Chelsio card becoming unresponsive on PFSense 2.2.6
-
Hi,
We have tried Chelsio T520 series cards in our PFSense firewall. The first was a T520-LL-CR, the second was a T520-CR. Both cards exhibit the same problem. The second card was the very model that PFSense offers for sale on their store. And, from what I've read, PFSense appliances use Chelsio 10G cards without incident. So, naturally I'm confused when the cards we installed in our hardware become unresponsive, and ultimately require us to reboot our firewall to bring it back up. Specifically, we get the following error in the system logs….
Jun 6 15:02:55 kernel: [zone: mbuf] kern.ipc.nmbufs limit reached
… Other than this message, the only thing we have noticed is an increase in interrupts in the RRD Graph right about the same time. Research on this message indicates that some system tunables need to be modified. But, we've tried a few of the changes mentioned in this forum and still the problem occurs. It happens about every 24 hours. Once the previous message occurs, everything goes down hill and a reboot is required. Can anyone offer any suggestions as to how to resolve this problem? Any replies are appreciated. Thanks.
Eric
-
Jun 6 15:02:55 kernel: [zone: mbuf] kern.ipc.nmbufs limit reached
You should high up the mbuf size to 1000000 or 2000000 in your case, but only if you have enough RAM
inside otherwise you could be ending up in a so called booting loop due the fact of an to less amount of RAM.And please create a loader.conf.local file and insert this changes the inside too.
pfSense NIC tuning guide -
Thanks for your reply. The nmbclusters is already at 1000000. We can try 2000000. The system has 16GB of RAM. But, somehow, I don't think it is the mbuf size, as the mbuf usage on the dashboard never goes much above 36k. The dashboard indicator usually says… 4% (36230/1000000). Regardless of what the error message says, I believe it may be a result of the initial problem, which could have been caused by the interrupt spikes we noticed in the RRD graph at about the time the error message occurred. If the interrupt spike caused the card to become unresponsive, then the mbuf limit would have eventually been reached. Regardless, we'll try the 2000000 setting. Any other suggestions besides the tuning guide would be helpful as we have tried most all of the tuning suggestions in it. Thanks.
Eric
-
Do you have any active cooling for the Chelsio cards?
Those units can run rather hot if you do not have forced airflow over them.
-
Yes. We do have fans keeping a good flow over the card. It stays within the operating temperature laid out in the card specs.
-
Can you share what are the tunings you've tried?

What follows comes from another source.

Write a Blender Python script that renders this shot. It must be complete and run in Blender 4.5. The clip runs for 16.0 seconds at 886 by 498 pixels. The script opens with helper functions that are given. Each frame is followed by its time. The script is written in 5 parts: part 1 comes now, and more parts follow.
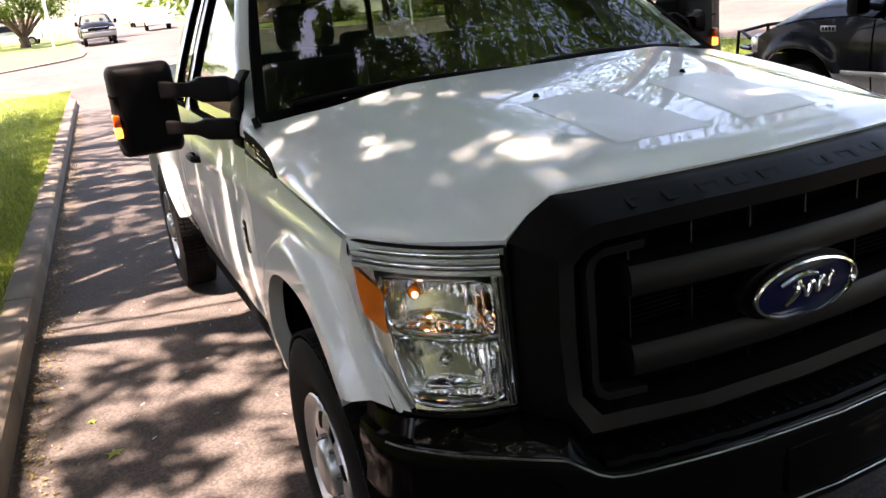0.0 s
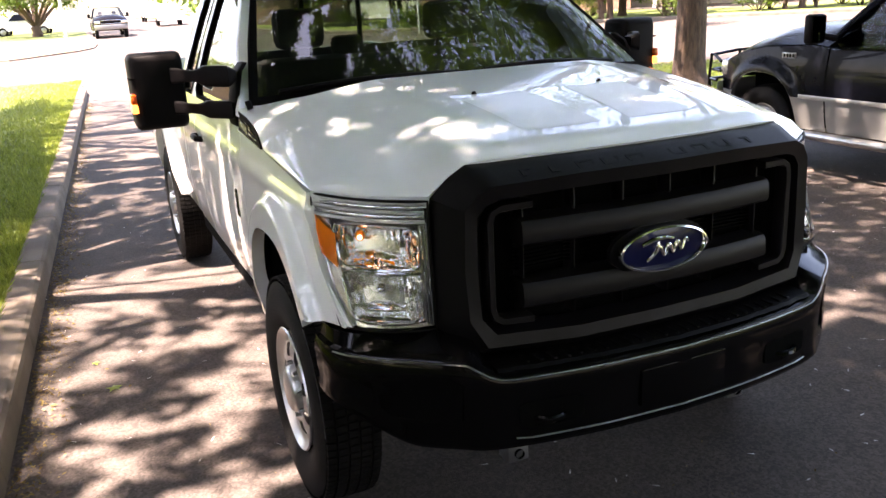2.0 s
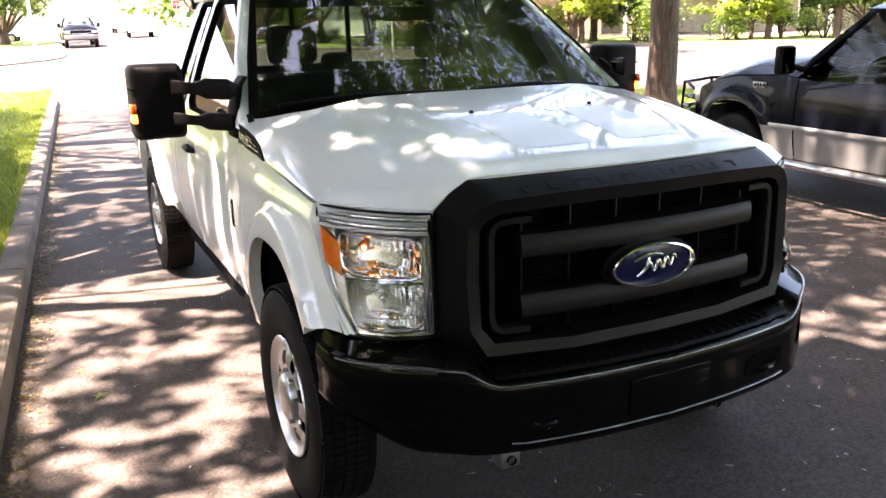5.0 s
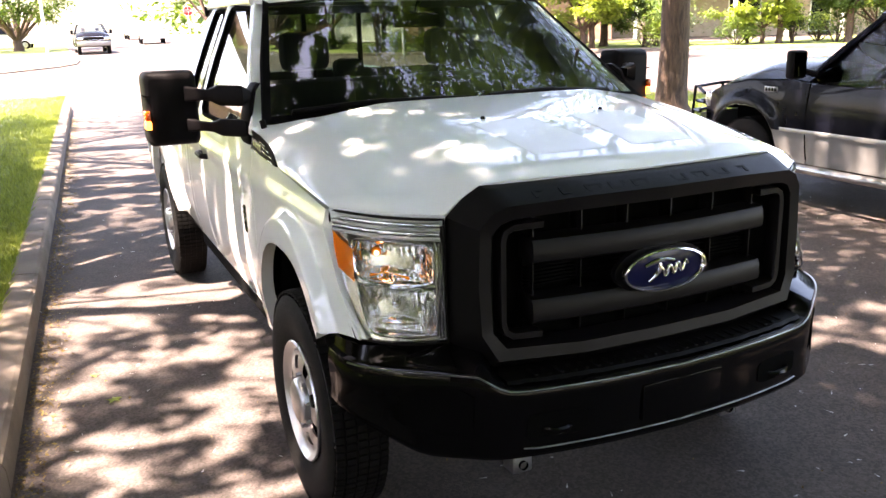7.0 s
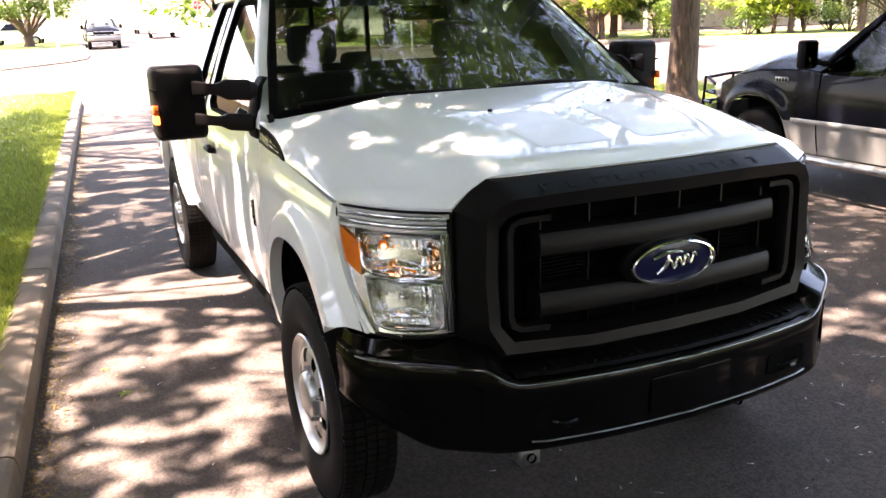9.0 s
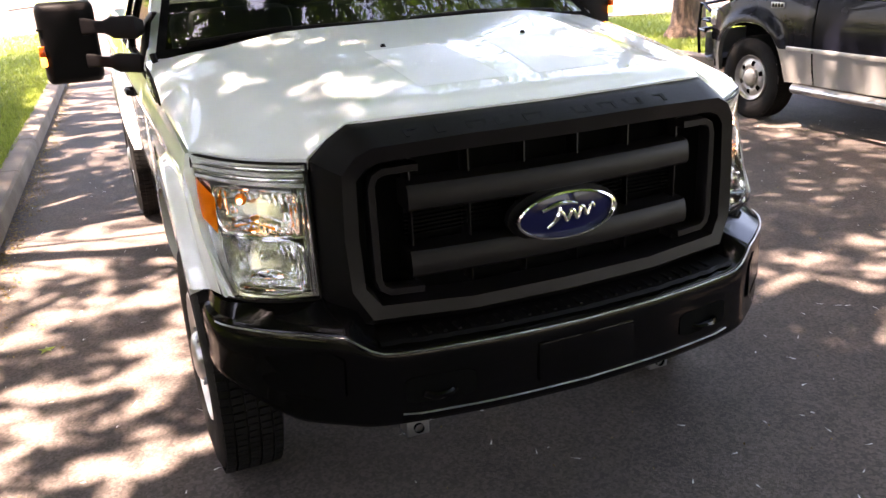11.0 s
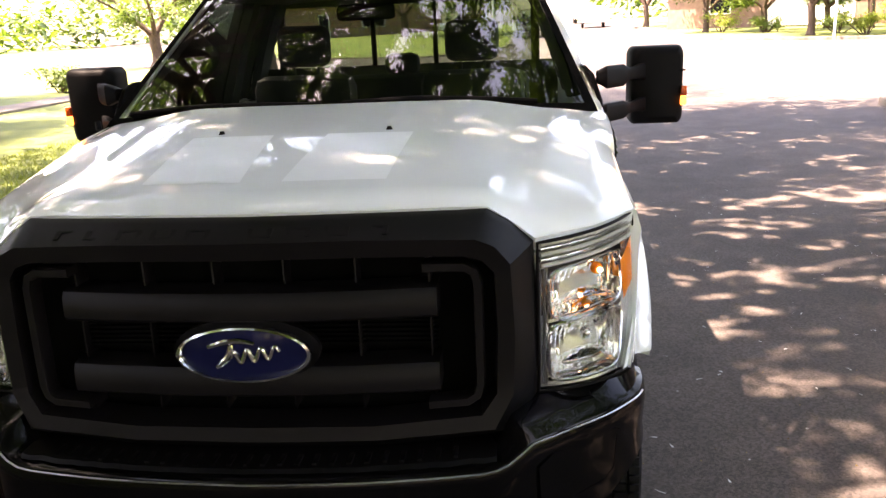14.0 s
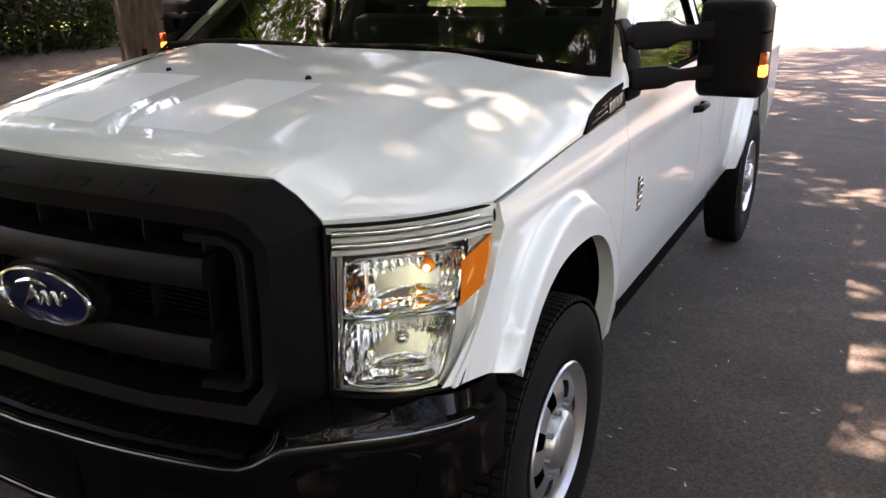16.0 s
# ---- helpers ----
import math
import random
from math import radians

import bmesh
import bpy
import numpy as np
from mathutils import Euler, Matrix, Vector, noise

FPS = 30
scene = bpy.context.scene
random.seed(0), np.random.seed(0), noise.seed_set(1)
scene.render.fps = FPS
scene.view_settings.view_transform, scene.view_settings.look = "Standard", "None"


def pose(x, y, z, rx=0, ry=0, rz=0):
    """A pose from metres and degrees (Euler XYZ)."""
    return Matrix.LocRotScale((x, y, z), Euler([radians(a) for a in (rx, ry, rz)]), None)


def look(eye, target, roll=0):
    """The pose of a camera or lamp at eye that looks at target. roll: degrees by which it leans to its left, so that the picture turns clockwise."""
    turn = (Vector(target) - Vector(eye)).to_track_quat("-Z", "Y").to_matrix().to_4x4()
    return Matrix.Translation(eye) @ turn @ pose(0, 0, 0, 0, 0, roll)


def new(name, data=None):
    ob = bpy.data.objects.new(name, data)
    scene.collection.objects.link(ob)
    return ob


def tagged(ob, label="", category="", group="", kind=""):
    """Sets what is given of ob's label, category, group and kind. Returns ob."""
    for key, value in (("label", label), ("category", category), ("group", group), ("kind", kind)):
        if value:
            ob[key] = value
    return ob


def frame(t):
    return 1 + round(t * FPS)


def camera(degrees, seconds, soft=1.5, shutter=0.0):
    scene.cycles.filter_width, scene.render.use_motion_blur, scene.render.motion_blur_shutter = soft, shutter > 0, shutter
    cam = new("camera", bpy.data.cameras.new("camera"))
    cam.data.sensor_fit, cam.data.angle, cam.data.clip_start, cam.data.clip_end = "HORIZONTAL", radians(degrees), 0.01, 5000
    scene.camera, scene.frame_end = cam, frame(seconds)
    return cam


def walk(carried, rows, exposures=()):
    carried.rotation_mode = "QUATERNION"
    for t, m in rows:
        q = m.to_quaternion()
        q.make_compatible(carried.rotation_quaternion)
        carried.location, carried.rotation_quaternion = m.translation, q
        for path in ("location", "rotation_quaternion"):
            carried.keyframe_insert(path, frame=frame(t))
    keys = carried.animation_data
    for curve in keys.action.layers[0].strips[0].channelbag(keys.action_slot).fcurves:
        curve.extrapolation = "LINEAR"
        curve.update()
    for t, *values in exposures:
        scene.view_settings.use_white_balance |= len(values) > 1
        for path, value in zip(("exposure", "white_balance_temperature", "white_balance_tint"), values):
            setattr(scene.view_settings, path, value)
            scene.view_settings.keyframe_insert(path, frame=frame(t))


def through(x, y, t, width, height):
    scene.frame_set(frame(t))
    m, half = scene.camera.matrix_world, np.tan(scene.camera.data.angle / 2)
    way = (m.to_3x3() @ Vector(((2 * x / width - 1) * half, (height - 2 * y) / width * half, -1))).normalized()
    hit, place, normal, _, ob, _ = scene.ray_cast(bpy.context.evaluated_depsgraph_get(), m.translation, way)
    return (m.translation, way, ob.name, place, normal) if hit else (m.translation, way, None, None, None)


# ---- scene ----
cam = camera(56.0, 16.0)
PATH = [
    (0, (-1.505, -1.361, 1.795), (-0.756, 0.395, 1.198), -6.1),
    (0.5, (-1.552, -1.553, 1.815), (-0.672, 0.152, 1.249), -3.8),
    (1, (-1.504, -1.767, 1.805), (-0.753, 0.013, 1.288), -1.5),
    (1.5, (-1.486, -1.909, 1.814), (-0.794, -0.11, 1.28), -2.6),
    (2, (-1.589, -1.981, 1.802), (-0.834, -0.221, 1.226), -3.2),
    (2.5, (-1.662, -2.018, 1.804), (-0.837, -0.285, 1.245), -1.6),
    (3, (-1.703, -2.028, 1.808), (-0.874, -0.293, 1.255), -1.3),
    (5.5, (-1.726, -2.029, 1.814), (-0.892, -0.291, 1.28), -1.4),
    (6, (-1.726, -2.03, 1.818), (-0.919, -0.285, 1.266), -1.2),
    (6.5, (-1.731, -2.032, 1.815), (-0.915, -0.286, 1.281), -1.6),
    (7, (-1.736, -2.037, 1.816), (-0.923, -0.286, 1.293), -1.6),
    (7.5, (-1.742, -2.037, 1.81), (-0.939, -0.293, 1.25), -0.8),
    (8, (-1.736, -2.033, 1.815), (-0.945, -0.294, 1.222), -1.9),
    (8.5, (-1.738, -2.038, 1.82), (-0.941, -0.281, 1.293), -1.9),
    (11, (-1.198, -1.982, 1.773), (-0.49, -0.24, 1.091), -3.3),
    (11.5, (-0.887, -1.903, 1.765), (-0.21, -0.152, 1.077), -2.0),
    (12, (-0.551, -1.88, 1.798), (0.052, -0.068, 1.202), -5.3),
    (12.5, (-0.257, -1.943, 1.819), (0.147, -0.06, 1.282), -1.5),
    (13, (0.056, -1.901, 1.773), (0.336, 0.003, 1.229), -0.8),
    (13.5, (0.348, -1.813, 1.801), (0.45, 0.117, 1.289), -1.2),
    (14, (0.672, -1.808, 1.776), (0.479, 0.113, 1.252), -2.5),
    (14.5, (0.973, -1.742, 1.762), (0.653, 0.144, 1.178), -3.1),
    (15, (1.22, -1.513, 1.742), (0.731, 0.33, 1.141), -1.3),
    (15.5, (1.433, -1.346, 1.747), (0.744, 0.433, 1.147), -2.6),
    (16, (1.71, -1.197, 1.763), (0.828, 0.48, 1.121), -0.7),
]
walk(cam, [(t, look(eye, target, roll)) for t, eye, target, roll in PATH],
     [(0, 2.78, 7600, 27), (1.5, 3.12, 7650, 28), (3, 3.50, 7650, 28), (8.5, 3.62, 7750, 28), (10.9, 3.82, 8050, 30), (11.6, 4.40, 8200, 30), (12.5, 4.30, 8350, 31), (13.2, 3.85, 8350, 31), (14.0, 3.55, 8600, 31), (15.5, 3.50, 8600, 31), (16, 3.25, 8600, 31)])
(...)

I believe they'd be mostly related to MSI/ MSIX but what else have you tried?
-
There's an mbuf leak under some circumstance in the Chelsio driver. Almost certain that's what you're running into given the description. It's been fixed in newer, not yet released OS versions. The workaround in the mean time, put the following in /boot/loader.conf.local
hw.cxgbe.allow_mbufs_in_cluster=0